*PROBLEM REQUIREMENTS:*
Retype exactly what runs from the first line of the data to the line with "scene.render.fps = FPS", keeping both of those lines and skipping pictures.
## Start DATA
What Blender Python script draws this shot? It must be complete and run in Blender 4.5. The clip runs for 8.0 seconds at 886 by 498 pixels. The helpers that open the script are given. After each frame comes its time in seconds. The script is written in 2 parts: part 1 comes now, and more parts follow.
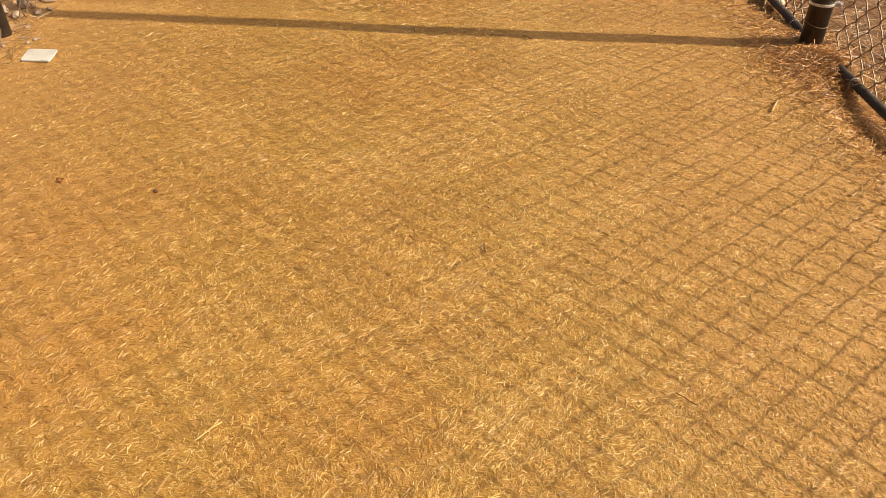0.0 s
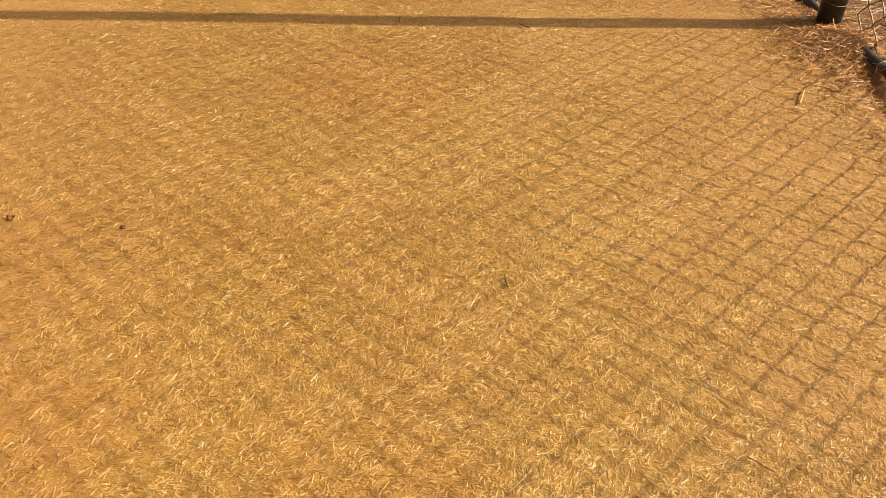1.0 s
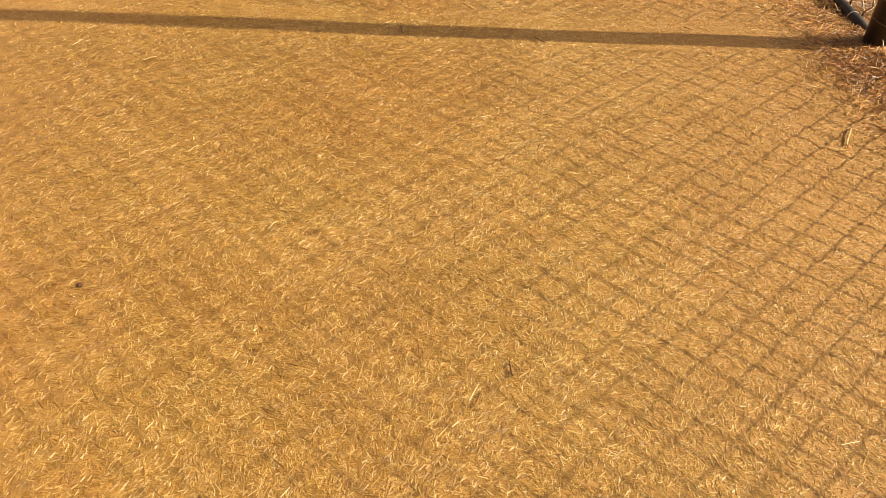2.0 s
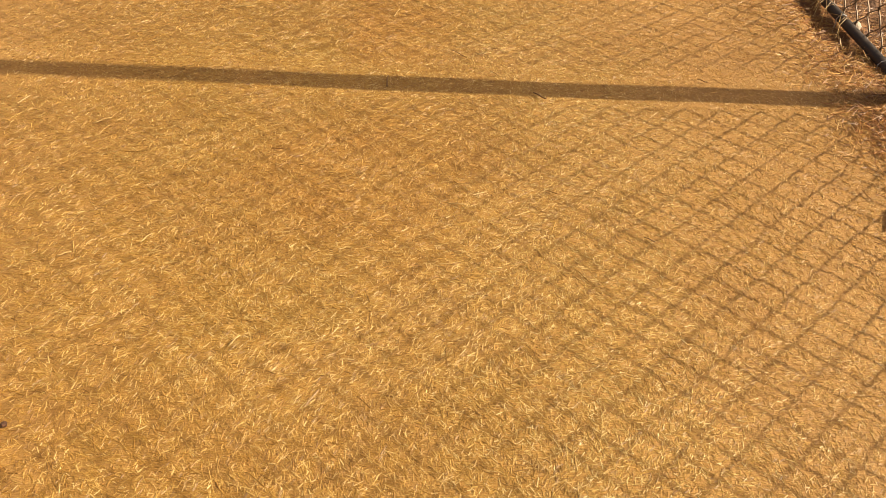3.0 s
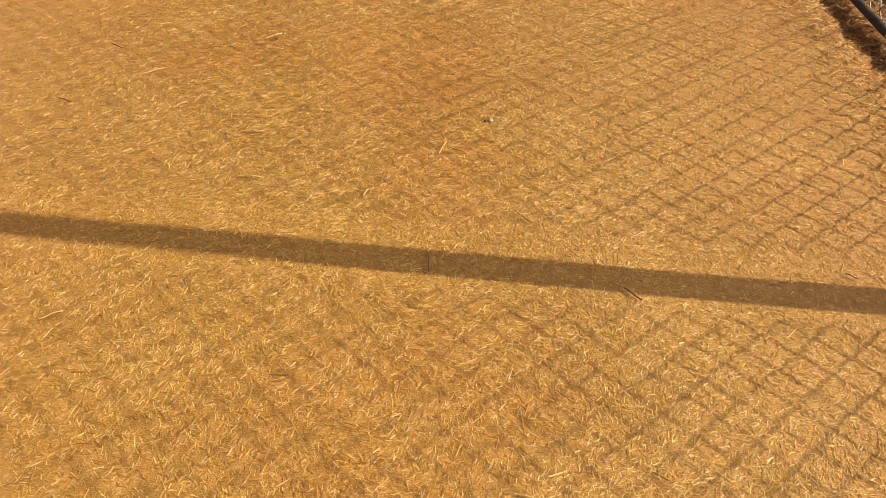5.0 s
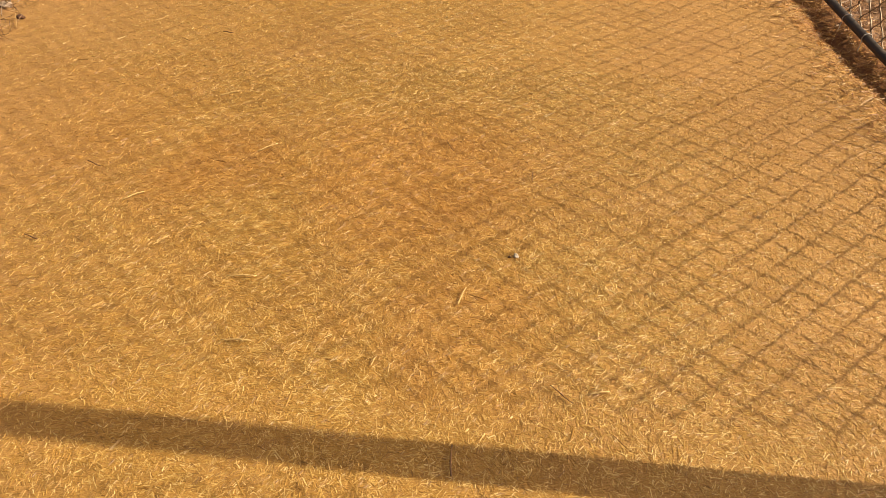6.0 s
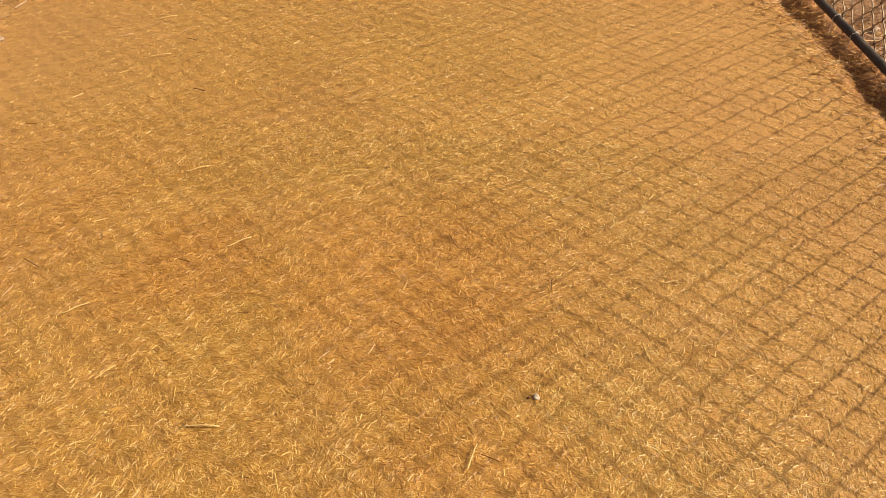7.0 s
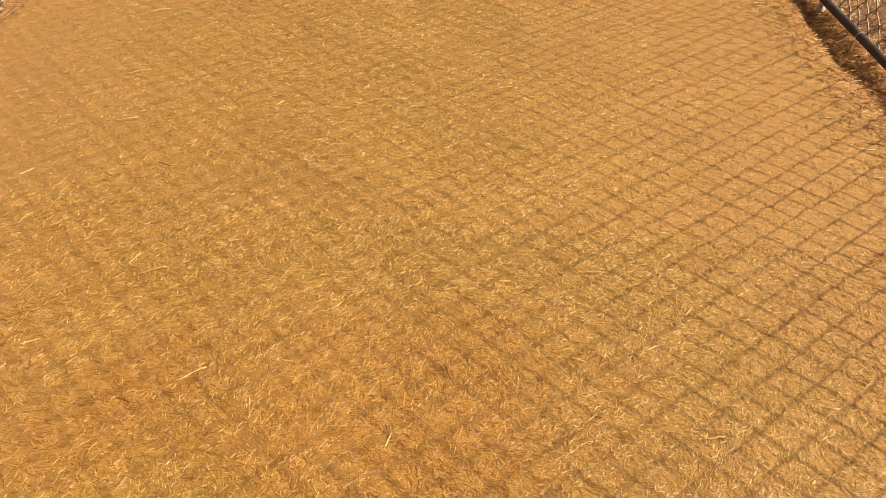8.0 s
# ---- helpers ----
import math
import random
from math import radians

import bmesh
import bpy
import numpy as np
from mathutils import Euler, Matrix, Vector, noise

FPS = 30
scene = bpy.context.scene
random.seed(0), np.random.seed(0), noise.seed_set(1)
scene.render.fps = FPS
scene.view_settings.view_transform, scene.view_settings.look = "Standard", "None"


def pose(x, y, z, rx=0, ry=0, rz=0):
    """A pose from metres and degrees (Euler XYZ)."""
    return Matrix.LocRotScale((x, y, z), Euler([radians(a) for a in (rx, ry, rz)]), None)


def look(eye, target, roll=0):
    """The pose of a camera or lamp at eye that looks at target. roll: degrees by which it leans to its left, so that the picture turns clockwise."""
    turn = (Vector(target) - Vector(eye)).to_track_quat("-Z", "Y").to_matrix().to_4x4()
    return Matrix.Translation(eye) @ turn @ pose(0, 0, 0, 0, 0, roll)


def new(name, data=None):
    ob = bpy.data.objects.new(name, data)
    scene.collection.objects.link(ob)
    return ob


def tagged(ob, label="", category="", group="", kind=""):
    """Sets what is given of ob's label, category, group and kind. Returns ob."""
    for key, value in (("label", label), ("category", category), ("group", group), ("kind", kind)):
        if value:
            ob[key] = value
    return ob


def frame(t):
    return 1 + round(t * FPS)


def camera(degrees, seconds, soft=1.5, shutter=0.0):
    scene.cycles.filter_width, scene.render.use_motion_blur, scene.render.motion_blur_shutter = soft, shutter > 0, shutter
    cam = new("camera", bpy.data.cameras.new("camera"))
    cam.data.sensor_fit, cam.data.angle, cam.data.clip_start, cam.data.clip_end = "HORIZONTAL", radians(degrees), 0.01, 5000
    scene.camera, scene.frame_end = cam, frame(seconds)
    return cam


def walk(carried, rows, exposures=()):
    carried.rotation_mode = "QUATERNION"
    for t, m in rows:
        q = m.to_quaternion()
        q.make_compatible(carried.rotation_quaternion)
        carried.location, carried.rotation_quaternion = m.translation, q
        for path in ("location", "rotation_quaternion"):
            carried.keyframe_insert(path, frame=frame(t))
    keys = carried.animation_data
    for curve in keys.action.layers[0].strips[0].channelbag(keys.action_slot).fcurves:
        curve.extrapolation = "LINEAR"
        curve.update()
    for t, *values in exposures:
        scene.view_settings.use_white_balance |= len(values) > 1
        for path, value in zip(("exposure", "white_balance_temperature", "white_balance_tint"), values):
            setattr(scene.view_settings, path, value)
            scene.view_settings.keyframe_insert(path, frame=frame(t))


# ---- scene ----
cam = camera(61.1, 8.0, 0.74)
PATH = [
    (0, (-0.837, -2.338, 0.942), (-1.03, -0.775, -0.29), -0.4),
    (0.3, (-0.854, -2.282, 0.933), (-1.038, -0.718, -0.3), -0.3),
    (0.5, (-0.883, -2.23, 0.929), (-1.025, -0.693, -0.343), 0.2),
    (0.8, (-0.925, -2.155, 0.927), (-1.036, -0.61, -0.339), -0.6),
    (1, (-0.939, -2.127, 0.917), (-1.052, -0.603, -0.374), -1.1),
    (1.3, (-0.949, -2.076, 0.923), (-1.028, -0.603, -0.427), 0.0),
    (1.5, (-0.953, -2.029, 0.927), (-1.036, -0.574, -0.443), 0.3),
    (1.7, (-0.941, -1.964, 0.93), (-1.064, -0.492, -0.419), -0.5),
    (2.8, (-0.95, -1.661, 0.951), (-1.072, -0.22, -0.43), 0.1),
    (3, (-0.959, -1.593, 0.954), (-1.066, -0.139, -0.415), 0.0),
    (3.3, (-0.997, -1.501, 0.964), (-1.086, 0.01, -0.344), -0.4),
    (3.5, (-1.017, -1.47, 0.953), (-1.076, 0.045, -0.351), 0.1),
    (3.8, (-1.023, -1.388, 0.957), (-1.116, 0.095, -0.382), -0.7),
    (4, (-1.025, -1.315, 0.96), (-1.131, 0.169, -0.377), -0.9),
    (4.3, (-1.021, -1.195, 0.968), (-1.141, 0.301, -0.354), 0.3),
    (4.5, (-1.032, -1.149, 0.952), (-1.182, 0.348, -0.366), 0.9),
    (4.7, (-1.041, -1.088, 0.948), (-1.21, 0.386, -0.393), 1.0),
    (5.8, (-1.139, -0.741, 0.985), (-1.317, 0.725, -0.364), -1.4),
    (6, (-1.133, -0.658, 0.996), (-1.33, 0.849, -0.304), -0.9),
    (6.3, (-1.133, -0.567, 0.99), (-1.368, 0.976, -0.26), -0.1),
    (6.5, (-1.146, -0.516, 0.983), (-1.384, 1.005, -0.294), 0.0),
    (6.8, (-1.178, -0.392, 0.992), (-1.401, 1.1, -0.321), -0.4),
    (7, (-1.199, -0.317, 0.992), (-1.371, 1.202, -0.297), -0.1),
    (7.3, (-1.233, -0.233, 0.987), (-1.381, 1.29, -0.301), -1.7),
    (7.5, (-1.226, -0.156, 0.985), (-1.371, 1.344, -0.33), -1.8),
    (7.8, (-1.207, -0.025, 0.992), (-1.399, 1.482, -0.309), -1.3),
    (8, (-1.201, 0.035, 0.989), (-1.415, 1.557, -0.291), -0.9),
]
EXPOSURES = [(0.0, 0.54, 7850, 7.5), (1.7, 0.54, 7900, 7.5), (3.5, 0.49, 8080, 9), (8.0, 0.47, 8120, 9)]
walk(cam, [(t, look(eye, target, roll)) for t, eye, target, roll in PATH], EXPOSURES)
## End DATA
*THE REPLY:*
What Blender Python script draws this shot? It must be complete and run in Blender 4.5. The clip runs for 8.0 seconds at 886 by 498 pixels. The helpers that open the script are given. After each frame comes its time in seconds. The script is written in 2 parts: part 1 comes now, and more parts follow.
0.0 s
1.0 s
2.0 s
3.0 s
5.0 s
6.0 s
7.0 s
8.0 s
# ---- helpers ----
import math
import random
from math import radians

import bmesh
import bpy
import numpy as np
from mathutils import Euler, Matrix, Vector, noise

FPS = 30
scene = bpy.context.scene
random.seed(0), np.random.seed(0), noise.seed_set(1)
scene.render.fps = FPS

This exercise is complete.